GOAL ▸ Repeat each line of the material below exactly as it appears, minus any pictures.

SOURCE DATA ▸
┌──

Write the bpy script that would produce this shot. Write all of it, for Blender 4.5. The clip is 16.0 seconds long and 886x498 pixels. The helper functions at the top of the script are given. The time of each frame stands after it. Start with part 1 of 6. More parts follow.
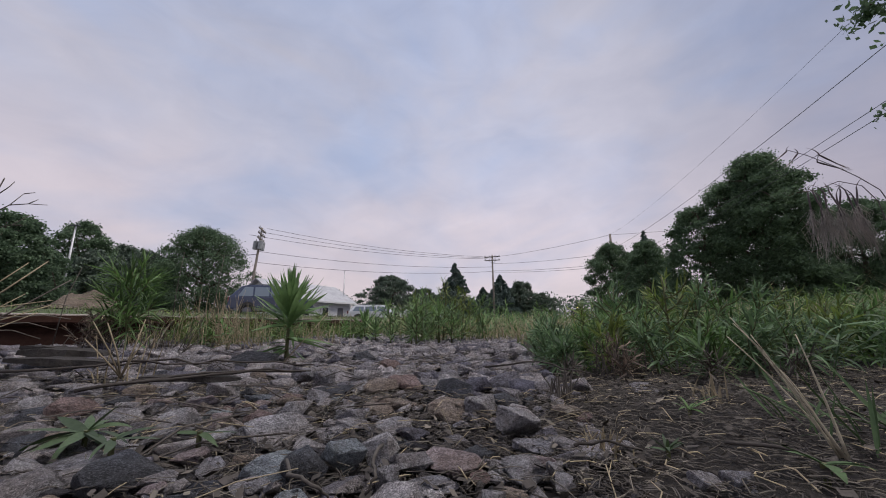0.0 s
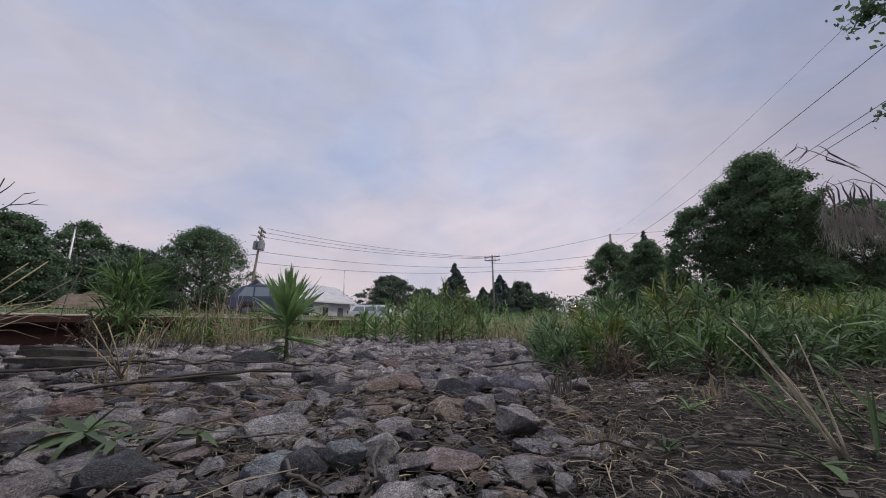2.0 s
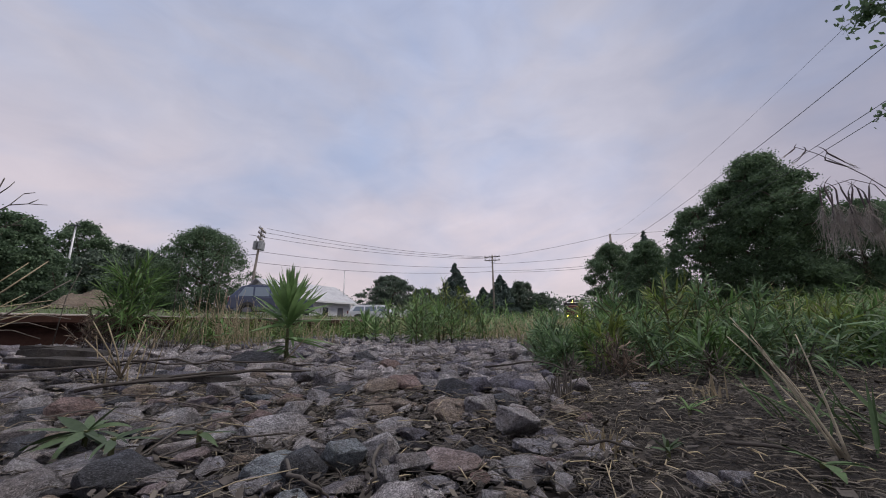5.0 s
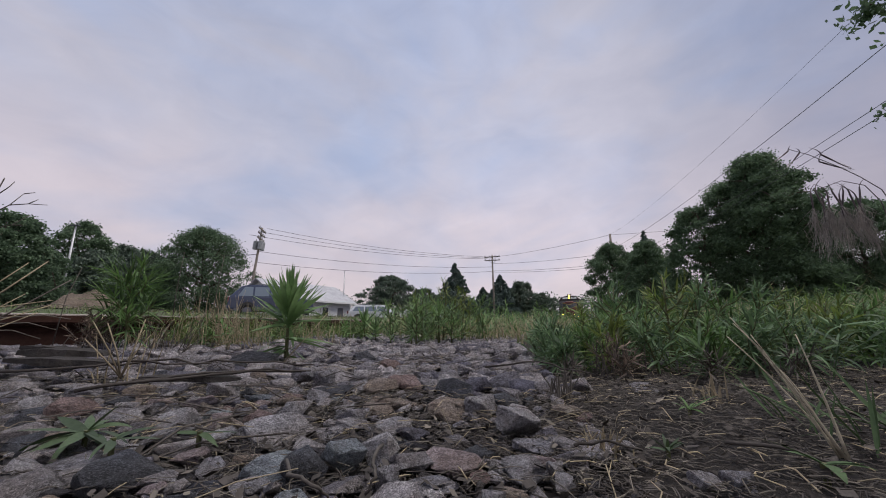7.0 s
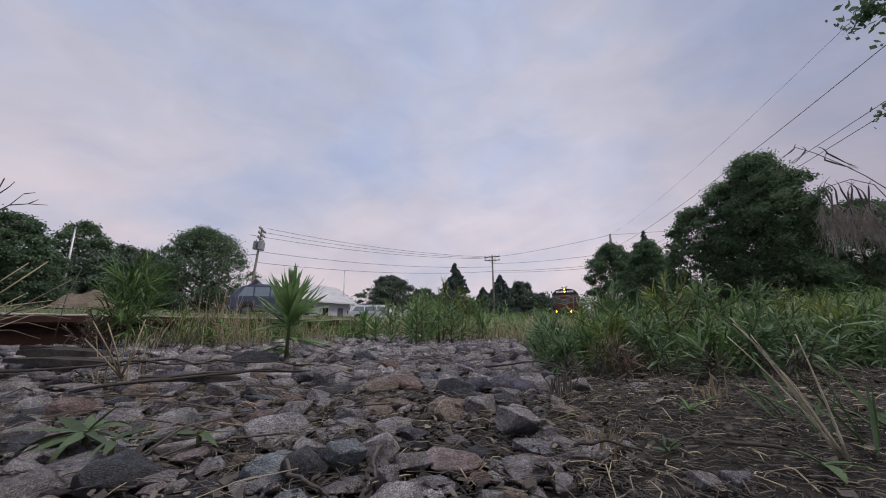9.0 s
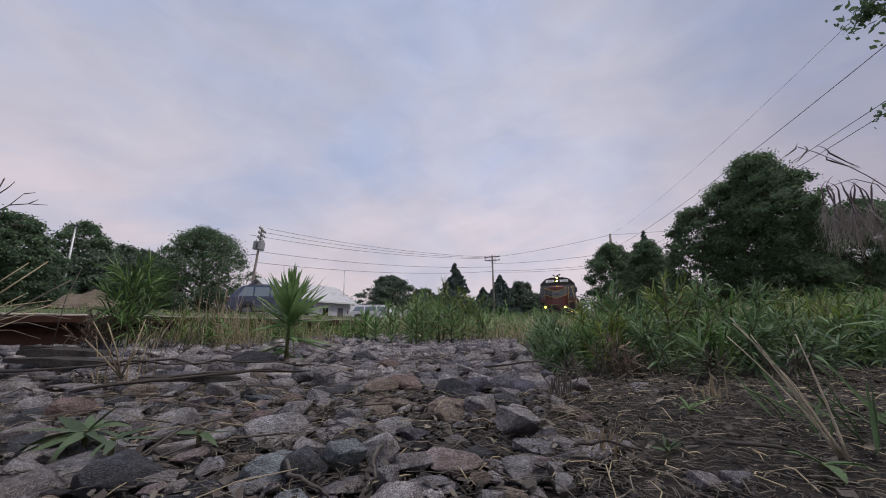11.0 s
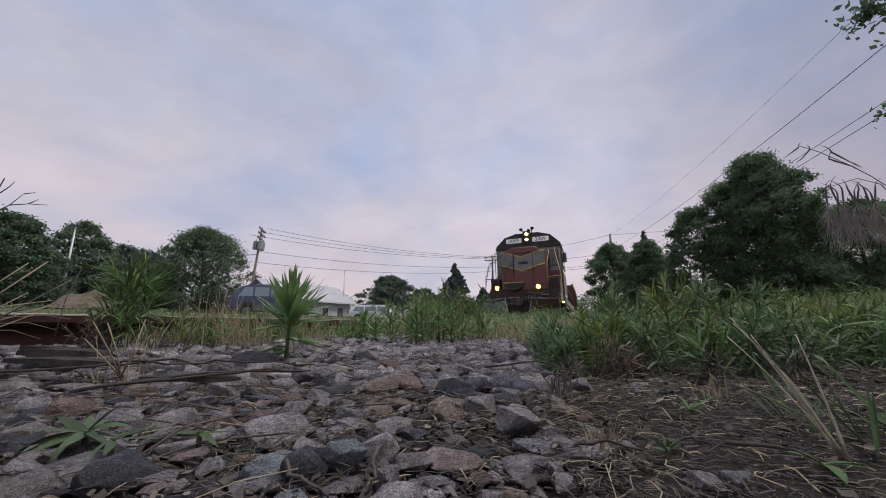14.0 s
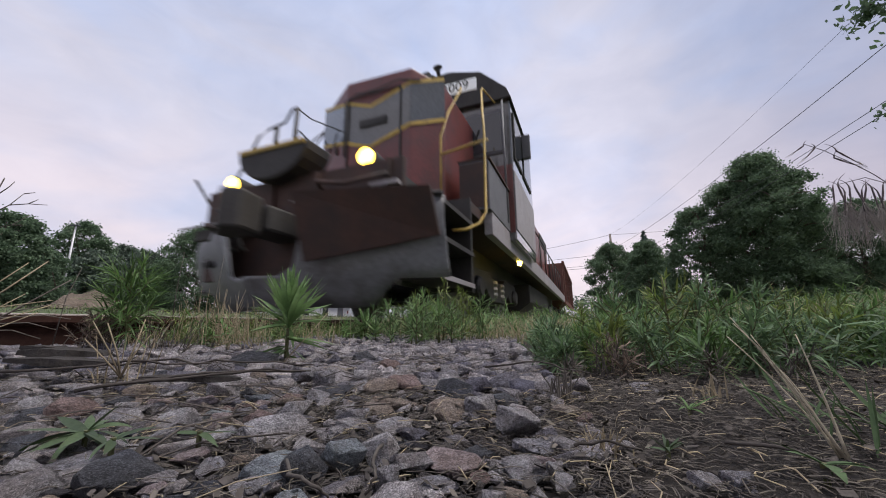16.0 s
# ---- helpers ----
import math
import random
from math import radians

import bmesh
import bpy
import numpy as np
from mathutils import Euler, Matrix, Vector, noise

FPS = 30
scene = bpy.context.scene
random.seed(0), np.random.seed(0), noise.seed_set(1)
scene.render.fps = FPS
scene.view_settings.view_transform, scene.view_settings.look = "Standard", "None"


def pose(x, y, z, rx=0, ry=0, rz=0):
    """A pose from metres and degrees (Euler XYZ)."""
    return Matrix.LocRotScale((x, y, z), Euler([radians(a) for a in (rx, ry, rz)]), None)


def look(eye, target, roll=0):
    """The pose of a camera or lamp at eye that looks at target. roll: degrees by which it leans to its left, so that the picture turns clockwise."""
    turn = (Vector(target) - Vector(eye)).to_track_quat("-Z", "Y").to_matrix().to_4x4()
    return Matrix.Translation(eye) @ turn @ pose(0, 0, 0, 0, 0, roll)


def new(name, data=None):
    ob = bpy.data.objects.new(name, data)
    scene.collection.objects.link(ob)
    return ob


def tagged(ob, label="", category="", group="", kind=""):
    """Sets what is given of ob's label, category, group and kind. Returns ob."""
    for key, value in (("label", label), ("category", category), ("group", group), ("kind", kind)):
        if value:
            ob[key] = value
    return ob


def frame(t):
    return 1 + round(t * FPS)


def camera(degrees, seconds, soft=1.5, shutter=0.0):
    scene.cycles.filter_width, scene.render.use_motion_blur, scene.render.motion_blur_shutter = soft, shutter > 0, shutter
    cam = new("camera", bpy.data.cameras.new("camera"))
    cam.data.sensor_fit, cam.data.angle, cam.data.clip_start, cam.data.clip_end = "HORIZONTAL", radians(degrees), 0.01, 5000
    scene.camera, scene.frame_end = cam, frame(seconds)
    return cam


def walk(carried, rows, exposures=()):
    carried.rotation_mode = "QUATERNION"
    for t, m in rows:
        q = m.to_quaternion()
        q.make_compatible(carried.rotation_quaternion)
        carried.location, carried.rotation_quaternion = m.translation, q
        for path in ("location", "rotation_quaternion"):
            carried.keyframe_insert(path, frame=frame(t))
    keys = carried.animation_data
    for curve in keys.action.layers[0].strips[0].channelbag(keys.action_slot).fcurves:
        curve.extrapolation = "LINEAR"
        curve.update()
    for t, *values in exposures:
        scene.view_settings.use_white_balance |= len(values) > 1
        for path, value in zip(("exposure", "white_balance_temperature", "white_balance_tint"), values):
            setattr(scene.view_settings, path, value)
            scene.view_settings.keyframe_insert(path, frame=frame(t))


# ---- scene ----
# ---------------------------------------------------------------- camera
cam = camera(102.0, 16.0, soft=1.0, shutter=0.4)
EYE = pose(0.0, 0.0, 0.10, 102.1, 0, 21.55) @ pose(0, 0, 0, 0, 0, -0.58)
walk(cam, [(0.0, EYE), (16.0, EYE)], exposures=[(0.0, 0.12), (14.0, 0.12), (15.0, 0.18), (15.5, 0.30), (16.0, 0.50)])

# ---------------------------------------------------------------- world and light
SUN_UP, SUN_AZ = radians(64), radians(75)
world = bpy.data.worlds.new("dusk_sky")
scene.world = world
world.use_nodes = True


def node(tree, kind, **values):
    n = tree.nodes.new(kind)
    for key, value in values.items():
        if key in n.inputs:
            n.inputs[key].default_value = value
    return n


def ramp(tree, stops, source):
    n = tree.nodes.new("ShaderNodeValToRGB")
    els = n.color_ramp.elements
    while len(els) < len(stops):
        els.new(0.5)
    for el, (at, col) in zip(els, stops):
        el.position = at
        el.color = (*col, 1) if len(col) == 3 else col
    tree.links.new(source, n.inputs["Fac"])
    return n.outputs["Color"]


def mixed(tree, kind, fac, a, b):
    n = tree.nodes.new("ShaderNodeMix")
    n.data_type, n.blend_type = "RGBA", kind
    for sock, value in ((n.inputs[0], fac), (n.inputs[6], a), (n.inputs[7], b)):
        if isinstance(value, bpy.types.NodeSocket):
            tree.links.new(value, sock)
        elif isinstance(value, (int, float)):
            sock.default_value = value if sock == n.inputs[0] else (value, value, value, 1)
        else:
            sock.default_value = (*value, 1)
    return n.outputs[2]


def noise_tex(tree, vec, scale, detail=4.0, rough=0.55, distortion=0.0):
    n = node(tree, "ShaderNodeTexNoise", Scale=scale, Detail=detail, Roughness=rough, Distortion=distortion)
    tree.links.new(vec, n.inputs["Vector"])
    return n.outputs["Fac"]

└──

RESPONSE ▸
Write the bpy script that would produce this shot. Write all of it, for Blender 4.5. The clip is 16.0 seconds long and 886x498 pixels. The helper functions at the top of the script are given. The time of each frame stands after it. Start with part 1 of 6. More parts follow.
0.0 s
2.0 s
5.0 s
7.0 s
9.0 s
11.0 s
14.0 s
16.0 s
# ---- helpers ----
import math
import random
from math import radians

import bmesh
import bpy
import numpy as np
from mathutils import Euler, Matrix, Vector, noise

FPS = 30
scene = bpy.context.scene
random.seed(0), np.random.seed(0), noise.seed_set(1)
scene.render.fps = FPS
scene.view_settings.view_transform, scene.view_settings.look = "Standard", "None"


def pose(x, y, z, rx=0, ry=0, rz=0):
    """A pose from metres and degrees (Euler XYZ)."""
    return Matrix.LocRotScale((x, y, z), Euler([radians(a) for a in (rx, ry, rz)]), None)


def look(eye, target, roll=0):
    """The pose of a camera or lamp at eye that looks at target. roll: degrees by which it leans to its left, so that the picture turns clockwise."""
    turn = (Vector(target) - Vector(eye)).to_track_quat("-Z", "Y").to_matrix().to_4x4()
    return Matrix.Translation(eye) @ turn @ pose(0, 0, 0, 0, 0, roll)


def new(name, data=None):
    ob = bpy.data.objects.new(name, data)
    scene.collection.objects.link(ob)
    return ob


def tagged(ob, label="", category="", group="", kind=""):
    """Sets what is given of ob's label, category, group and kind. Returns ob."""
    for key, value in (("label", label), ("category", category), ("group", group), ("kind", kind)):
        if value:
            ob[key] = value
    return ob


def frame(t):
    return 1 + round(t * FPS)


def camera(degrees, seconds, soft=1.5, shutter=0.0):
    scene.cycles.filter_width, scene.render.use_motion_blur, scene.render.motion_blur_shutter = soft, shutter > 0, shutter
    cam = new("camera", bpy.data.cameras.new("camera"))
    cam.data.sensor_fit, cam.data.angle, cam.data.clip_start, cam.data.clip_end = "HORIZONTAL", radians(degrees), 0.01, 5000
    scene.camera, scene.frame_end = cam, frame(seconds)
    return cam


def walk(carried, rows, exposures=()):
    carried.rotation_mode = "QUATERNION"
    for t, m in rows:
        q = m.to_quaternion()
        q.make_compatible(carried.rotation_quaternion)
        carried.location, carried.rotation_quaternion = m.translation, q
        for path in ("location", "rotation_quaternion"):
            carried.keyframe_insert(path, frame=frame(t))
    keys = carried.animation_data
    for curve in keys.action.layers[0].strips[0].channelbag(keys.action_slot).fcurves:
        curve.extrapolation = "LINEAR"
        curve.update()
    for t, *values in exposures:
        scene.view_settings.use_white_balance |= len(values) > 1
        for path, value in zip(("exposure", "white_balance_temperature", "white_balance_tint"), values):
            setattr(scene.view_settings, path, value)
            scene.view_settings.keyframe_insert(path, frame=frame(t))


# ---- scene ----
# ---------------------------------------------------------------- camera
cam = camera(102.0, 16.0, soft=1.0, shutter=0.4)
EYE = pose(0.0, 0.0, 0.10, 102.1, 0, 21.55) @ pose(0, 0, 0, 0, 0, -0.58)
walk(cam, [(0.0, EYE), (16.0, EYE)], exposures=[(0.0, 0.12), (14.0, 0.12), (15.0, 0.18), (15.5, 0.30), (16.0, 0.50)])

# ---------------------------------------------------------------- world and light
SUN_UP, SUN_AZ = radians(64), radians(75)
world = bpy.data.worlds.new("dusk_sky")
scene.world = world
world.use_nodes = True


def node(tree, kind, **values):
    n = tree.nodes.new(kind)
    for key, value in values.items():
        if key in n.inputs:
            n.inputs[key].default_value = value
    return n


def ramp(tree, stops, source):
    n = tree.nodes.new("ShaderNodeValToRGB")
    els = n.color_ramp.elements
    while len(els) < len(stops):
        els.new(0.5)
    for el, (at, col) in zip(els, stops):
        el.position = at
        el.color = (*col, 1) if len(col) == 3 else col
    tree.links.new(source, n.inputs["Fac"])
    return n.outputs["Color"]


def mixed(tree, kind, fac, a, b):
    n = tree.nodes.new("ShaderNodeMix")
    n.data_type, n.blend_type = "RGBA", kind
    for sock, value in ((n.inputs[0], fac), (n.inputs[6], a), (n.inputs[7], b)):
        if isinstance(value, bpy.types.NodeSocket):
            tree.links.new(value, sock)
        elif isinstance(value, (int, float)):
            sock.default_value = value if sock == n.inputs[0] else (value, value, value, 1)
        else:
            sock.default_value = (*value, 1)
    return n.outputs[2]


def noise_tex(tree, vec, scale, detail=4.0, rough=0.55, distortion=0.0):
    n = node(tree, "ShaderNodeTexNoise", Scale=scale, Detail=detail, Roughness=rough, Distortion=distortion)
    tree.links.new(vec, n.inputs["Vector"])
    return n.outputs["Fac"]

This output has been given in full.